Tisza’s funeral was to be at four o’clock on the following day. At half-past three I set off but was met by a friend coming away. He told me that the funeral was over and that it had been held before the time announced as it had been feared the mob might try to prevent the last respects from being paid because there were those who had threatened to desecrate the corpse of a man who had been so hated.
***
Tisza’s tragic death at once put an end to the public rejoicing, but the people’s confidence in the new order, and in particular in its leader, was eroded more slowly. The first disappointment came when the new cabinet was announced and, instead of an exciting bevy of new names, sparkling with talent and promise, which everyone had expected, the list of ministers held no surprises. Of course, the public’s hopes had been essentially naive since by then most men of experience and integrity had long been antagonized and so, in the inevitable atmosphere of distrust and disillusion it was a matter of ‘Woher nehmen und nicht stehlen?’12 Even if Károlyi had wanted to do otherwise, he found himself bound to make the choice from members of his own party.

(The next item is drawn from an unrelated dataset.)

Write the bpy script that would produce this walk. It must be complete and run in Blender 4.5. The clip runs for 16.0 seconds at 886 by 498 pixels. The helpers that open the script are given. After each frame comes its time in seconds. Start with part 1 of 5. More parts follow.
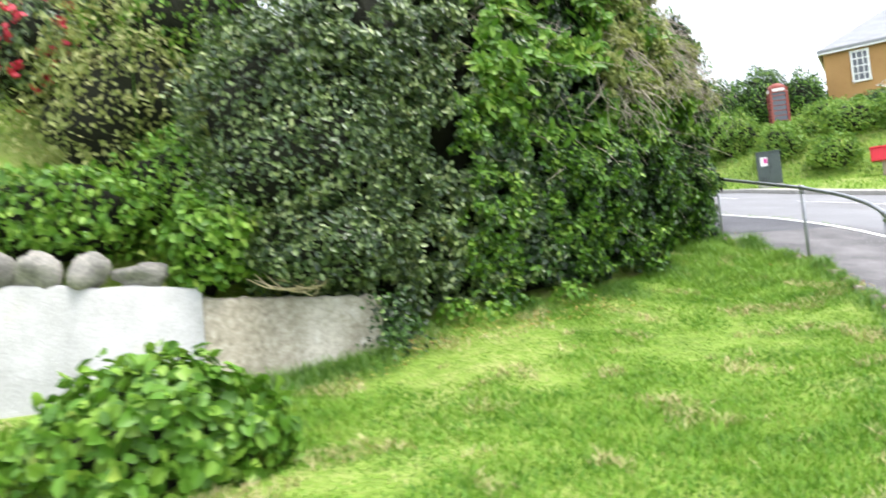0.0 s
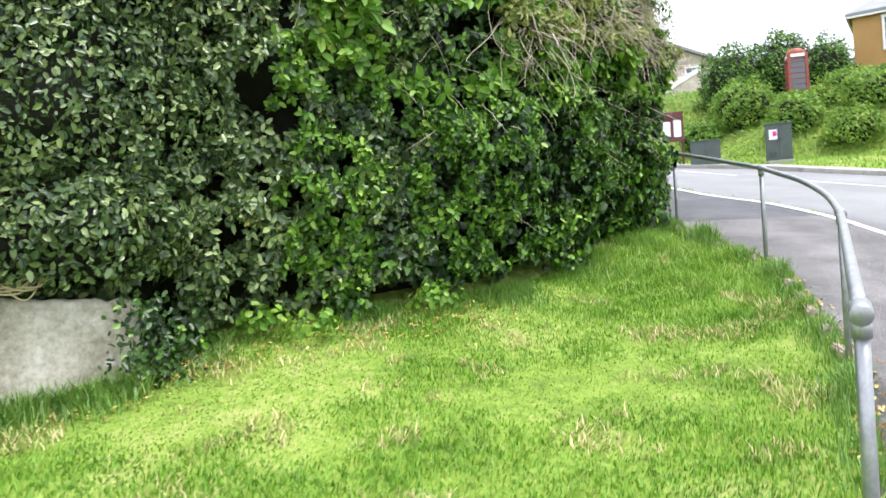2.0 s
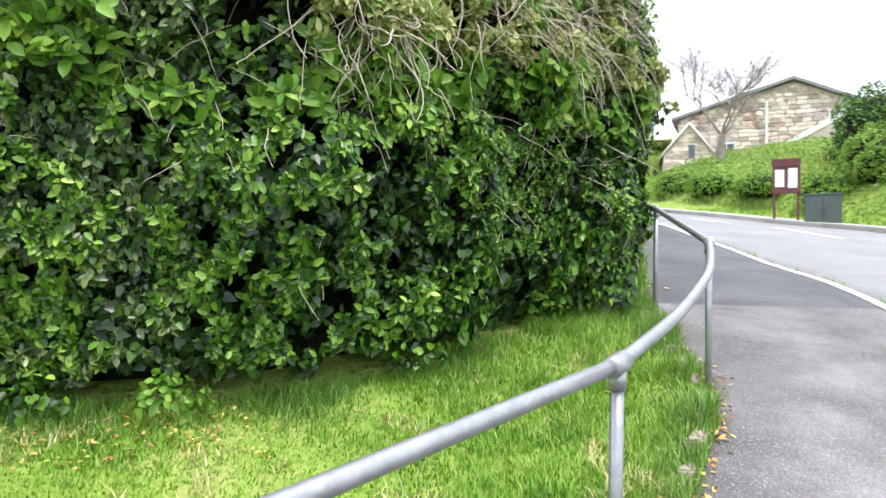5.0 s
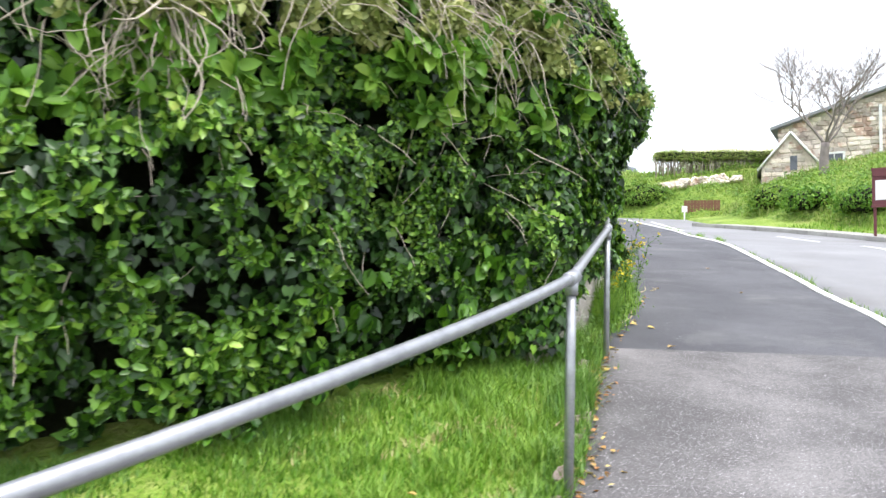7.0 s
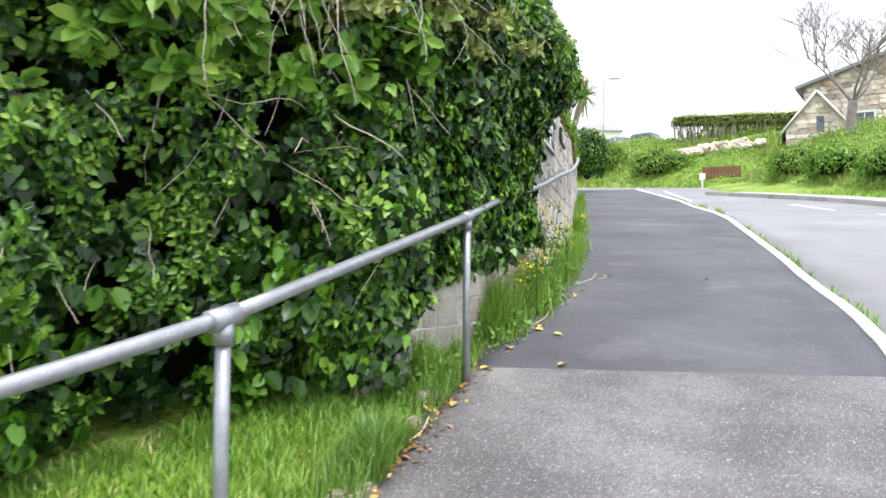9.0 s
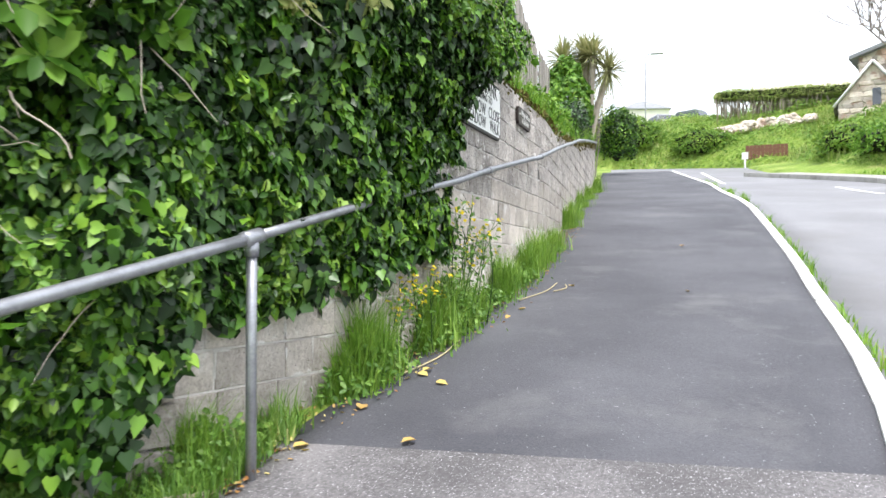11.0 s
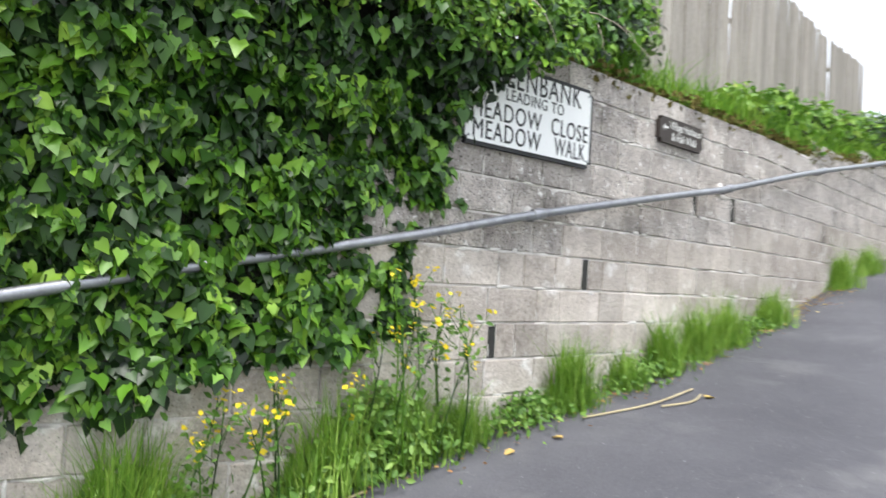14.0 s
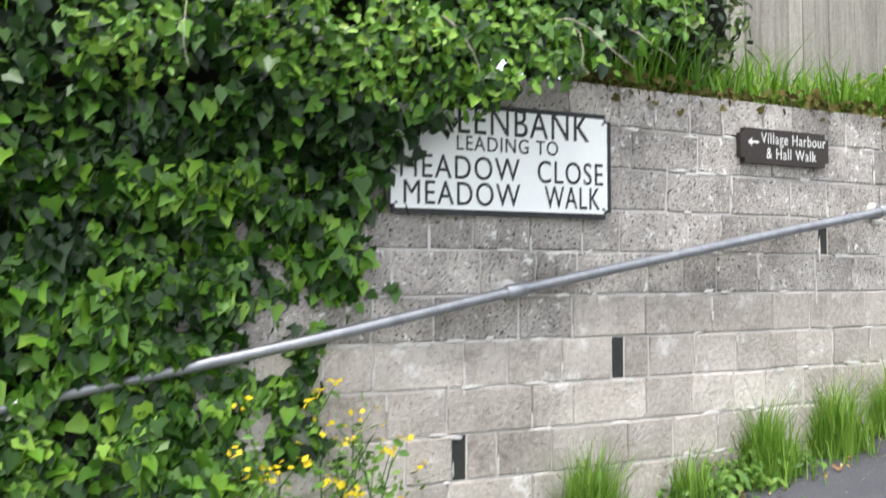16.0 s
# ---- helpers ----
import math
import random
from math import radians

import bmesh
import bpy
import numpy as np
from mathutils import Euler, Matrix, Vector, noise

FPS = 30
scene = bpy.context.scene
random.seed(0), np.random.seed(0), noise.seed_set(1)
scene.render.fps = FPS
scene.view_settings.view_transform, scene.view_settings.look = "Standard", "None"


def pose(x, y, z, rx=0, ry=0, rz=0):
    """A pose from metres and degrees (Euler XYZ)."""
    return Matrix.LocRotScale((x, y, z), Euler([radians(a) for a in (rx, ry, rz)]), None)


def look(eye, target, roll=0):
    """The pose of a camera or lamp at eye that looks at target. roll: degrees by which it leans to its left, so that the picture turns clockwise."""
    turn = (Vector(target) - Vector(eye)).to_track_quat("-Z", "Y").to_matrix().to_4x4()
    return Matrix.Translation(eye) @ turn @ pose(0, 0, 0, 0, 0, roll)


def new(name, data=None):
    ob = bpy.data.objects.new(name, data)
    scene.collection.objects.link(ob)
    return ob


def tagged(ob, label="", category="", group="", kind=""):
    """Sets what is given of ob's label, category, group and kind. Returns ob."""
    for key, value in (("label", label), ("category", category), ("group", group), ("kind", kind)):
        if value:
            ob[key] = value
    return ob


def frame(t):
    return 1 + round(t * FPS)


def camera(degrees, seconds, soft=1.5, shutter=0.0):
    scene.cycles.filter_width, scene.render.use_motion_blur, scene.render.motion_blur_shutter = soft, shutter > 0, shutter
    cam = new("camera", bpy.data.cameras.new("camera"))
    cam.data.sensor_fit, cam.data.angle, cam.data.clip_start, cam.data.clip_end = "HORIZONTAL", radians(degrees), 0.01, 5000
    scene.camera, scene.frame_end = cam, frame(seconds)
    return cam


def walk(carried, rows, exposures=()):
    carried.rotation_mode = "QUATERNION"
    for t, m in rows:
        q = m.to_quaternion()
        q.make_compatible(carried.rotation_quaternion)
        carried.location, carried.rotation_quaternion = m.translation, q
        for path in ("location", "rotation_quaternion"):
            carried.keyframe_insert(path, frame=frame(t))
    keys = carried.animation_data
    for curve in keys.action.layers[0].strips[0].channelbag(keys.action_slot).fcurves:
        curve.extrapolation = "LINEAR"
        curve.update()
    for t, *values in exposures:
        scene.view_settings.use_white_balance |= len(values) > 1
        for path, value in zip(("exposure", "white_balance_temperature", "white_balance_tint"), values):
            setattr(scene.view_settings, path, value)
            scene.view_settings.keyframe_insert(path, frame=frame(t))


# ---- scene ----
cam = camera(60.5, 16.0, 1.5, 0.4)

EXPO = 1.25
PATH = [
    (0, (-6.864, -4.241, 0.42), (-6.33, -2.316, 0.526), -5.2),
    (0.5, (-6.06, -3.654, 0.505), (-5.361, -1.78, 0.495), -3.3),
    (1, (-5.345, -3.318, 0.55), (-4.562, -1.478, 0.54), -3.3),
    (1.5, (-4.726, -2.898, 0.555), (-4.053, -1.015, 0.568), -4.1),
    (2, (-4.277, -2.449, 0.641), (-3.817, -0.503, 0.659), -3.2),
    (2.5, (-3.684, -2.198, 0.738), (-3.254, -0.248, 0.848), -2.6),
    (3, (-3.111, -1.735, 0.754), (-2.711, 0.22, 0.886), -2.0),
    (3.5, (-2.627, -1.456, 0.86), (-2.25, 0.506, 0.947), 0.3),
    (4, (-1.973, -1.179, 0.997), (-1.647, 0.788, 1.154), 0.7),
    (4.5, (-1.415, -0.756, 0.979), (-1.165, 1.214, 1.215), 0.9),
    (5, (-0.966, -0.394, 1.023), (-0.881, 1.601, 1.134), 1.5),
    (7.5, (1.302, 1.54, 1.333), (1.086, 3.522, 1.495), 1.6),
    (8, (1.599, 1.942, 1.418), (1.4, 3.931, 1.475), 0.9),
    (8.5, (1.963, 2.371, 1.471), (1.754, 4.359, 1.543), 1.5),
    (9, (2.229, 2.728, 1.545), (1.926, 4.703, 1.629), 0.4),
    (9.5, (2.475, 3.141, 1.643), (2.232, 5.122, 1.763), 0.7),
    (12, (3.601, 5.471, 1.957), (3.059, 7.396, 1.95), -0.5),
    (12.5, (3.77, 6.044, 2.037), (3.358, 8.001, 2.083), 2.1),
    (13, (4.127, 6.481, 2.144), (3.462, 8.367, 2.186), 5.1),
    (13.5, (4.467, 6.9, 2.186), (3.504, 8.651, 2.258), 4.1),
    (14, (4.607, 7.382, 2.273), (3.306, 8.9, 2.347), 3.2),
    (14.5, (4.783, 7.817, 2.376), (3.258, 9.106, 2.487), 2.6),
    (15, (4.926, 8.208, 2.482), (3.318, 9.39, 2.617), 1.2),
    (15.5, (4.865, 8.719, 2.618), (3.169, 9.779, 2.589), -0.0),
    (16, (4.983, 9.161, 2.739), (3.225, 10.114, 2.806), 0.0),
]
walk(cam, [(t, look(eye, target, roll)) for t, eye, target, roll in PATH], exposures=[(0, EXPO + 0.1), (5, EXPO + 0.12), (8.5, EXPO), (16, EXPO)])

# ---- world and light: bright overcast ----
world = bpy.data.worlds.new("overcast_sky")
scene.world = world
world.use_nodes = True
wn, wl = world.node_tree.nodes, world.node_tree.links
sky = wn.new("ShaderNodeTexSky")
sky.sky_type, sky.sun_disc = "NISHITA", False
sky.sun_elevation, sky.sun_rotation = radians(70), radians(140)
sky.dust_density, sky.ozone_density = 6.0, 0.6
bg = wn["Background"]
bg.inputs["Strength"].default_value = 0.118
cloud = wn.new("ShaderNodeMix")
cloud.data_type = "RGBA"
cloud.inputs["Factor"].default_value = 0.78
cloud.inputs["B"].default_value = (7.5, 7.95, 8.7, 1)
wl.new(sky.outputs[0], cloud.inputs["A"])
wl.new(cloud.outputs["Result"], bg.inputs["Color"])
sun = new("sun", bpy.data.lights.new("sun", "SUN"))
sun.data.energy, sun.data.angle, sun.data.color = 1.7, radians(24), (1.0, 0.98, 0.95)
sun.matrix_world = look((7, -8.5, 30), (0, 0, 0))

# ---- materials ----
def mat(name, rough=0.8, metal=0.0, spec=0.5):
    m = bpy.data.materials.new(name)
    m.use_nodes = True
    b = m.node_tree.nodes["Principled BSDF"]
    b.inputs["Roughness"].default_value, b.inputs["Metallic"].default_value = rough, metal
    b.inputs["Specular IOR Level"].default_value = spec
    return m, m.node_tree.nodes, m.node_tree.links, b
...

Even so, the first list of ministers was not complete. No one wanted the post of minister of justice. This gave rise to a tragicomic little anecdote that was soon repeated all over Budapest and caused much amusement. It was recounted that all morning and most of the afternoon Károlyi had tried in vain to find someone willing to occupy the velvet seat of the minister of justice. This was serious, as Károlyi was desperately anxious to take over the government without delay. Nothing was to be done, however, and so Károlyi, with his incomplete band of proposed ministers, set off for Buda to present them to Archduke Joseph. In the funicular they met, by chance, one Károly Sladics who held a senior post at the ministry of justice. Why not offer him the vacant post? someone suggested, and to their relief and joy, he accepted; and so, by the time the old funicular car had rattled its way to the top, the cabinet list was complete. But not for long.